Remark. If \(g(\cdot)\) is a lower (or upper) semicontinuous multivalued mapping and the set \(g(\sigma)\) consists of one point for every \(\sigma\in\Omega\), then \(g(\cdot)\) is equivalent to a single-valued continuous mapping.

Theorem 1. Let \(\Omega\) be an arbitrary topological space, \(S_1=S_1(\Omega)\), and let \(g(\cdot)\) be a lower semicontinuous multivalued mapping. If, for all \(x(\cdot)\in S_1\), \(\sigma\in\Omega\), we put

\[ T(x)(\sigma)=\sup\{x(\tau):\tau\in g(\sigma)\}, \]

then \(T\) will be a lower semicontinuous transformation of \(S_1\) into itself. \(T\) is a generalized homomorphism, since \(T(e)=e\). Conversely, to every lower semicontinuous generalized homomorphism \(T\) there corresponds a lower semicontinuous multivalued mapping \(g(\cdot)\).

Theorem 2. Let \(\Omega\) be a bicompact Hausdorff space, \(S_2=S_2(\Omega)\), and let \(g(\cdot)\) be an upper semicontinuous multivalued mapping. If, for each \(x(\cdot)\in S_2\) and each \(\sigma\in\Omega\), we put

\[ T(x)(\sigma)=\sup\{x(\tau):\tau\in g(\sigma)\}, \]

then \(T\) will be an upper semicontinuous transformation of \(S_2\) into itself. Since \(T(e)=e\), \(T\) is a generalized homomorphism. Conversely, to every upper semicontinuous generalized homomorphism \(T\) there corresponds an upper semicontinuous multivalued mapping \(g(\cdot)\).

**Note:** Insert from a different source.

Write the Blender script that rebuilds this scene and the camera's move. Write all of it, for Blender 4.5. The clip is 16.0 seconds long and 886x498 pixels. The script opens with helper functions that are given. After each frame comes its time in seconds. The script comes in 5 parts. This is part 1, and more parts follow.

\[ \text{* V. Gurevich }(1)\text{ introduced these mappings under the name continuous.} \]

3. As an application, let us consider the problem of extending multivalued mappings. Let \(\Omega\) be a bicompact Hausdorff space and \(S_2 = S_2(\Omega)\). Let \(\Omega_0\) be an everywhere dense subset of \(\Omega\), and let \(g_0(\cdot)\) be a multivalued mapping whose domain of definition is \(\Omega_0\). It is assumed that \(g_0(\cdot)\) is upper semicontinuous in the sense that, for every \(\sigma_0 \in \Omega_0\) and every open set \(U\) \((g_0(\sigma_0) \subset U)\), there exists an open set \(V\) such that \(\sigma_0 \in V\) and \(g_0(\sigma) \subset U\) for every \(\sigma \in V \cap \Omega_0\). The question arises of the possibility of extending \(g_0(\cdot)\) to a multivalued mapping \(g(\cdot)\) defined on the whole space \(\Omega\) and upper semicontinuous. The possibility of such an extension is shown as follows: for every \(x(\cdot) \in S_2\) and every \(\sigma \in \Omega_0\), put

\[ T_0(x)(\sigma) = \sup \{x(\tau): \tau \in g_0(\sigma)\}. \]

Then put

\[ T(x) = \inf \{y: y(\cdot) \in S_2,\ T_0(x)(\sigma) \leq y(\sigma)\ \text{for all } \sigma \in \Omega_0\}. \]

It can be shown that \(T\) is an upper semicontinuous generalized homomorphism, to which, according to Theorem 2, there corresponds an upper semicontinuous multivalued mapping \(g(\cdot)\), and moreover \(g(\sigma) = g_0(\sigma)\) for all \(\sigma \in \Omega_0\).

Thus, we have obtained an extension \(g(\cdot)\) of the multivalued mapping \(g_0(\cdot)\). It can also be shown that \(g(\cdot)\) is the minimal extension in the sense that, if \(h(\cdot)\) is any extension of the mapping \(g_0(\cdot)\), then \(g(\sigma) \subset h(\sigma)\) for every \(\sigma \in \Omega\).

REFERENCES

1. W. Hurewicz, Proc. Acad. Amsterdam, 29, 1014 (1926).